Though the first example may seem more prestigious to you, the second is a stronger way to reach your target buyers. Keep in mind that the odds are you won’t find a direct, customer-facing publication that includes editorial content specifically about the type of product or service you offer. Instead, get creative with your angle and pitch relevant, helpful content to your target audience’s favorite watering holes. A few general types of places to target (relative to your industry) include:

  • Association publications
  • Event publications
  • Specific focus publications (i.e if you want to get in front of marketers, targeting marketing-specific publications)

Do they accept submissions?

Naturally, you’ll want to figure out if a publication you’re interested in would be interested in publishing your work. Generally this information is contained under an “About Us” or “Contact Us” tab on their website. Here you should find language detailing if they’re open to submissions or a general email (usually to the editor) that you can inquire at.

After the publication confirms that they accept submissions, follow up with a few important questions to help you build out a schedule and plan for developing your work: 

  • Do you assign topics or should we make pitches?
  • How regularly can we submit?
  • Is there a word count?
  • How soon after submission will you let me know if it will be published?
  • Can you republish the article on your own blog?

Creativity and Flexibility

When it comes to publishing content in other publications, it’s all about fit and need. Your content should fit the editorial mission of the publication you’re pitching to and solve the needs of your target audience. By marrying these two, you can really capitalize on the expanded reach this tactic affords you. 

As you go about building your plan for who to contact, try to commit to just one submission to one particular publication. This is for two main reasons: 1) you don’t want to over extend your efforts and diminish your content, and 2) it takes a fair amount of time to create a successful piece of content – time you probably barely have. Focus on building one successful relationship with an outside publisher, and build up from there.
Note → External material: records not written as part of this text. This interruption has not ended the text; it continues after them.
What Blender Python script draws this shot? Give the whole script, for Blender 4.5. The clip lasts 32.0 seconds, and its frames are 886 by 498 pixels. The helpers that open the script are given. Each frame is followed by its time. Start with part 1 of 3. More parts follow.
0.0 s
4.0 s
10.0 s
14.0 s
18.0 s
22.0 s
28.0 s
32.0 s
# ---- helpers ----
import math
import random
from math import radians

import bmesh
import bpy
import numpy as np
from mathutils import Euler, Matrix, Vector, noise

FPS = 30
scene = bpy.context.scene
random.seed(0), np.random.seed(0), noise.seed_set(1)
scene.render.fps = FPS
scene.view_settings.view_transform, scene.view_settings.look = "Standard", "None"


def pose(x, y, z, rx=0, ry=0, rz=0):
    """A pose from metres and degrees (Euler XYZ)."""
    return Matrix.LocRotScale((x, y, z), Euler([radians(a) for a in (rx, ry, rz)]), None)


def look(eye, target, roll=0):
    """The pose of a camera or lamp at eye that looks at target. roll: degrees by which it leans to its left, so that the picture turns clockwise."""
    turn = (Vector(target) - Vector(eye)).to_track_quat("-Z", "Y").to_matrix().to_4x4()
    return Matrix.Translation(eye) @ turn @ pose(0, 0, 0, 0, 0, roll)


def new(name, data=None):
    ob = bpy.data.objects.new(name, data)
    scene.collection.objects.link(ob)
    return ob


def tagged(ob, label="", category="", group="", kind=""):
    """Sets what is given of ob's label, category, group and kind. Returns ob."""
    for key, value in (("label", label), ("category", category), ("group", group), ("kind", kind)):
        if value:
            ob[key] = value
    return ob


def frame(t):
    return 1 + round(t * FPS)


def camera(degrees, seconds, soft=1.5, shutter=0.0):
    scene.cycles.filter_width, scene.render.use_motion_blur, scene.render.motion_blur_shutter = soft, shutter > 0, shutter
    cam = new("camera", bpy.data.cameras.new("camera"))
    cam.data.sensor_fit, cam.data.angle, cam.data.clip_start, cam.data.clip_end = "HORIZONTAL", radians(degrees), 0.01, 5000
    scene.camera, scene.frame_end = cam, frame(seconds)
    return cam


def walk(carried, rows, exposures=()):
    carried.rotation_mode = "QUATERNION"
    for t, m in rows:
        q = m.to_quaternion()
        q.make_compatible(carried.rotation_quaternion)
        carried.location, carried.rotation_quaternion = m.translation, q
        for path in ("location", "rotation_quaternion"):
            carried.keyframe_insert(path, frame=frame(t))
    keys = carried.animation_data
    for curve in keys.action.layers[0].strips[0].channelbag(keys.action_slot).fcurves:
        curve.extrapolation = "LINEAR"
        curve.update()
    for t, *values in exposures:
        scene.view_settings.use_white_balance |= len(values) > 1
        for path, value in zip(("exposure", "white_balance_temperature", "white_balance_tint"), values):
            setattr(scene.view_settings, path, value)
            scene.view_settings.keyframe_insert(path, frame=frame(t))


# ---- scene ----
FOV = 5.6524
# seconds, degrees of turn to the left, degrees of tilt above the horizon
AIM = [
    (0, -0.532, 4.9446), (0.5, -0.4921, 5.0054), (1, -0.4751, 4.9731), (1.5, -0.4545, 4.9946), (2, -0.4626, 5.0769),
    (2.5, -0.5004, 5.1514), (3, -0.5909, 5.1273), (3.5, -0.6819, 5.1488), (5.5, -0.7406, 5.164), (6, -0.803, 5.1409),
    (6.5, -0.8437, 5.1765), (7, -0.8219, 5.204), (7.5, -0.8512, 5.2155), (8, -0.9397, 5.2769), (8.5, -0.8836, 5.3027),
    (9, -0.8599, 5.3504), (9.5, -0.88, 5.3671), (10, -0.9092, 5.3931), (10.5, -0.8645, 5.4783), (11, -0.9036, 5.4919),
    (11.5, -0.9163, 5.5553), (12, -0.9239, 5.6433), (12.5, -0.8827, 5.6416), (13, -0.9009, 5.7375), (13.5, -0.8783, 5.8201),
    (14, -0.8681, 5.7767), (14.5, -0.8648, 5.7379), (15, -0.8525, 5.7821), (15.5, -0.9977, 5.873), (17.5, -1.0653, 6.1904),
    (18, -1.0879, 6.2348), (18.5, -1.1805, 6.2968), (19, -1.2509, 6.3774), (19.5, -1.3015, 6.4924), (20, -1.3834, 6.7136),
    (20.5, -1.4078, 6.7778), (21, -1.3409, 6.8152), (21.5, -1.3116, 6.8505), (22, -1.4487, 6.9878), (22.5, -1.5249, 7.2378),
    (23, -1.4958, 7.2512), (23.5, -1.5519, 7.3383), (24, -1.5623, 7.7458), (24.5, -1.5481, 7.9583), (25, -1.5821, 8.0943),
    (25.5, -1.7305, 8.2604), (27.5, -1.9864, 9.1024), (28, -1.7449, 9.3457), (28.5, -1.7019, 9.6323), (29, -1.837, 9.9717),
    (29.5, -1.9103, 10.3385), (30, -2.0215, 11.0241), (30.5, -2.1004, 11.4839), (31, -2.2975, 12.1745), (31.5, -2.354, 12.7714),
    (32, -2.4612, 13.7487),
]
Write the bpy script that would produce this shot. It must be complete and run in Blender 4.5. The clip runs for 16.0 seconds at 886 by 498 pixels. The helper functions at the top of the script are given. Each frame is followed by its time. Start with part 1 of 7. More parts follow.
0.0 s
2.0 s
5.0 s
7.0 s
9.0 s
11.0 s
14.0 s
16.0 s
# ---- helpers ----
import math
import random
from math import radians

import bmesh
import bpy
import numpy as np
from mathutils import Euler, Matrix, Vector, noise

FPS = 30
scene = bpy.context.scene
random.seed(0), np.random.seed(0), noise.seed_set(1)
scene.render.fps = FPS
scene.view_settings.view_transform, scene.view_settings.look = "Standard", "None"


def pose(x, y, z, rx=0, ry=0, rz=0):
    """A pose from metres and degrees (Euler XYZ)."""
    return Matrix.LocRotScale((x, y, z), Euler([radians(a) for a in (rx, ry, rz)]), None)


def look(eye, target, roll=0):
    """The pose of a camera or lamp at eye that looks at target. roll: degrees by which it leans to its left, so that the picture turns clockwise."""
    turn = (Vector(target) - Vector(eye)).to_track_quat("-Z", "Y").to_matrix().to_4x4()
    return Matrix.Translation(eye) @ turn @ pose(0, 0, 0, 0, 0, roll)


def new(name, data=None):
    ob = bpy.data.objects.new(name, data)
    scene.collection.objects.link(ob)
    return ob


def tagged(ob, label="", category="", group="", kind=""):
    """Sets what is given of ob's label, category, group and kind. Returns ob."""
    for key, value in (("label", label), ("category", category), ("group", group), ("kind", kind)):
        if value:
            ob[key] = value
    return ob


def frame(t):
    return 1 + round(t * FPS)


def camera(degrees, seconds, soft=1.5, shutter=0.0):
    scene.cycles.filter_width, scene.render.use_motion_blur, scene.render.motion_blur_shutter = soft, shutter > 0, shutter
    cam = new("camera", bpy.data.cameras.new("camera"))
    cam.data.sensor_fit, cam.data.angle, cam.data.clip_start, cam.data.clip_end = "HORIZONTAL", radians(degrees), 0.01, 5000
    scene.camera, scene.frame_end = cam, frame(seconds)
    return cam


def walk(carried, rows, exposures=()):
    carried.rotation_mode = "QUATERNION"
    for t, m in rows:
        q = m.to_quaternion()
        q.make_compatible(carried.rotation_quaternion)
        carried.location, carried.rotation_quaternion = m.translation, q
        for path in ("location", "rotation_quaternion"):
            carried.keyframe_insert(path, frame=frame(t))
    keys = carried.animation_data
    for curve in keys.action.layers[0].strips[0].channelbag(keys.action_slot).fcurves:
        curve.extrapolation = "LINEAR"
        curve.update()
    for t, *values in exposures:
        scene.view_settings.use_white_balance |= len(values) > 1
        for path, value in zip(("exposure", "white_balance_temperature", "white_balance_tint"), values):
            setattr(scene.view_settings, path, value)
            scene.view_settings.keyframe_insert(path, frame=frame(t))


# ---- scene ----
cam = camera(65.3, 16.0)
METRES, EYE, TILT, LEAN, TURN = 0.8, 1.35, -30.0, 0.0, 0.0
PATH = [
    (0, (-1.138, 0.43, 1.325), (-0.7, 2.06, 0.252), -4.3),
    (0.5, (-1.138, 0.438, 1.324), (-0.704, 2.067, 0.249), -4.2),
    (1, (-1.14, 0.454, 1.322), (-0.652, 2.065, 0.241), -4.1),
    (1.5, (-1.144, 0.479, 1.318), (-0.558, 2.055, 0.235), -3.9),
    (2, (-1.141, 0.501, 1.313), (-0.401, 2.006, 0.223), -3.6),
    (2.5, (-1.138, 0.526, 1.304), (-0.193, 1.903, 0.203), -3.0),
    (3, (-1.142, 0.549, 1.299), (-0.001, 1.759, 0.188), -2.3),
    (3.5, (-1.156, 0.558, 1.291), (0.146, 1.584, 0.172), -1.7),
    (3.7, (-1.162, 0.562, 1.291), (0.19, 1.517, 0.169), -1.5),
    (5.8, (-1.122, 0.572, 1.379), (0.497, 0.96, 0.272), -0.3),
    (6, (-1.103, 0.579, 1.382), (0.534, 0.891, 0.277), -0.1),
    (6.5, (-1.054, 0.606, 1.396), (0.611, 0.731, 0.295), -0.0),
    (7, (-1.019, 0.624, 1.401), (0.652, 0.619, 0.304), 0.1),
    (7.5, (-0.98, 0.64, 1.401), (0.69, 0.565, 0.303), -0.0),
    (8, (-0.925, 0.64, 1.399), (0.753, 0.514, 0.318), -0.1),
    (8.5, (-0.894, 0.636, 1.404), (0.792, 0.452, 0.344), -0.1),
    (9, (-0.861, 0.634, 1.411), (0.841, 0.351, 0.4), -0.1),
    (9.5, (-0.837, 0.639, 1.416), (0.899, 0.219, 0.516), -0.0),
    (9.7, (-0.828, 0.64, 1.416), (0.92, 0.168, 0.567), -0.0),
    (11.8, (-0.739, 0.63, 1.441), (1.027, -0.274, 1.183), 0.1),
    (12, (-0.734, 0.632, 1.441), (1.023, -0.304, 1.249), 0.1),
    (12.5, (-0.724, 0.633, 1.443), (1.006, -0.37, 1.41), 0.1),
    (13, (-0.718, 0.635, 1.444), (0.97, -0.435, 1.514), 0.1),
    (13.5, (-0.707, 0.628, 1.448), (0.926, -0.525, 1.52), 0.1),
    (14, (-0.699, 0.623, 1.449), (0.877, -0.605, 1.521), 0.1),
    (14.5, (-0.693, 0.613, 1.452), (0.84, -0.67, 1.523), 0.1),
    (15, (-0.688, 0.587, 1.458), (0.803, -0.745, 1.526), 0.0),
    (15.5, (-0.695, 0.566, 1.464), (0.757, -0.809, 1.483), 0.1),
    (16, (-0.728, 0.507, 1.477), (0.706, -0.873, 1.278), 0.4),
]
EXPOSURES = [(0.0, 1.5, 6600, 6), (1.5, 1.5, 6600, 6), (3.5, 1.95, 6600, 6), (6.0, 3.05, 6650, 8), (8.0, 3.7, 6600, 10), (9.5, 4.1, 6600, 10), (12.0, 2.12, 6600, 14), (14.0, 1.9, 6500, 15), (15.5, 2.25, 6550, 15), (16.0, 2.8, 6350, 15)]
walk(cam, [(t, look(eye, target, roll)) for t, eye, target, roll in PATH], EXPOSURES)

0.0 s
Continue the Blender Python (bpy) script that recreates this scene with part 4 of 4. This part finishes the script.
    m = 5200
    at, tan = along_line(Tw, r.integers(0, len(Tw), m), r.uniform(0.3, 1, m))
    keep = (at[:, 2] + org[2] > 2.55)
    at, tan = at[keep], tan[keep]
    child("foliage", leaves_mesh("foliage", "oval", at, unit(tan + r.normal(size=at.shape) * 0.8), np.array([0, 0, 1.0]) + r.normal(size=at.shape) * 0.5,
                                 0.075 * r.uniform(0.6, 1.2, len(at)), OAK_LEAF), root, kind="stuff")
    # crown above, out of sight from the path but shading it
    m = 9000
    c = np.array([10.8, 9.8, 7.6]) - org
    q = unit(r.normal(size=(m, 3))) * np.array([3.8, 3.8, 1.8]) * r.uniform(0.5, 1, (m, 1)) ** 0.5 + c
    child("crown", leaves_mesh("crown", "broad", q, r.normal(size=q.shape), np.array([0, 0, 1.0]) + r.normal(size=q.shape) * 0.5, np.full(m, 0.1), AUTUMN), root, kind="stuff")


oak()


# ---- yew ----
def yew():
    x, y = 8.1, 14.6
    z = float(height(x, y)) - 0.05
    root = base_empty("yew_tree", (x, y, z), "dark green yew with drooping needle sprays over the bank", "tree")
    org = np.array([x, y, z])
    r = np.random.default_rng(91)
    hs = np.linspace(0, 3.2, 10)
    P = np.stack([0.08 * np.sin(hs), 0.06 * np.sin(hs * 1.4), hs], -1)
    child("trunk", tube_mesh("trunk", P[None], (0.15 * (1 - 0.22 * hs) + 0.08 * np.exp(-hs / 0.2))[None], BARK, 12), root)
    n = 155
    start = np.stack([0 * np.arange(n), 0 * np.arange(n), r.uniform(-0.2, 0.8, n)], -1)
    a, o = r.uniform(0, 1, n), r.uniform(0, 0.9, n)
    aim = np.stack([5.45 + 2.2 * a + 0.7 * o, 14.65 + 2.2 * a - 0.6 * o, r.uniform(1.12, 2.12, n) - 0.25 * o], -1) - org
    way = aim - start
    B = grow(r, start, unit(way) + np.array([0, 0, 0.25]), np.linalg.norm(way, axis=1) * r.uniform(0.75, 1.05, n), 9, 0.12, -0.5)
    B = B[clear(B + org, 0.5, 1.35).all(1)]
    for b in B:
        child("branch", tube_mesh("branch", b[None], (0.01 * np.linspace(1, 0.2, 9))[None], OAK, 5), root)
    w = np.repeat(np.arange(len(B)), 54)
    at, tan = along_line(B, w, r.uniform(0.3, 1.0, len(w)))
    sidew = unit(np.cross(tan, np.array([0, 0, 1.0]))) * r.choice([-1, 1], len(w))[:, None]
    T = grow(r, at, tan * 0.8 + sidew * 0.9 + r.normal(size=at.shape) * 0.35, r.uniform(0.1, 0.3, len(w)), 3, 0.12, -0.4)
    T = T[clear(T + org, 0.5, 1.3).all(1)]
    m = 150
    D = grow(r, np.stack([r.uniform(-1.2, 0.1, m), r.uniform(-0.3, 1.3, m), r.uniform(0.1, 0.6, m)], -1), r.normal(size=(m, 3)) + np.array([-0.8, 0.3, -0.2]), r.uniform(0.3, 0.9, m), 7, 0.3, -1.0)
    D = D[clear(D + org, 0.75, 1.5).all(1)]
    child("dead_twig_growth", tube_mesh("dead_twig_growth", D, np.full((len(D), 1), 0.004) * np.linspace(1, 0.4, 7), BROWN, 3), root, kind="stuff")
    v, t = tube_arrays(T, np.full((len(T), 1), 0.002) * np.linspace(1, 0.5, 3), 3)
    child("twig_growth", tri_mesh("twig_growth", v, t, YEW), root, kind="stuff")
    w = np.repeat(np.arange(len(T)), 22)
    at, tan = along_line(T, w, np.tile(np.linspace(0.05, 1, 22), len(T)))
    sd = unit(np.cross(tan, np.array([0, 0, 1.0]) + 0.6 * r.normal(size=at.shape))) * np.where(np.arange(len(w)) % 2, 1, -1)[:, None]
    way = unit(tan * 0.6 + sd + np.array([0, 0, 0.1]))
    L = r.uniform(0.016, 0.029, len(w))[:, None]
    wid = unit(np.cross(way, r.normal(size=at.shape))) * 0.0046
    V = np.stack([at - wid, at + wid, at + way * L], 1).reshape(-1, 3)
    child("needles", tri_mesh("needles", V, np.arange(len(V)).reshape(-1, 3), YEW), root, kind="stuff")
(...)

Publishing outside your content channels will help you build brand awareness, establish your business as an expert voice in the field and create momentum for your content development. Success breeds success. If more people are viewing and engaging with your content, then you’ll feel like you’re doing a good job and are more likely to continue to create high quality content. Stick with it and better position your content to reach the audience your hard work deserves.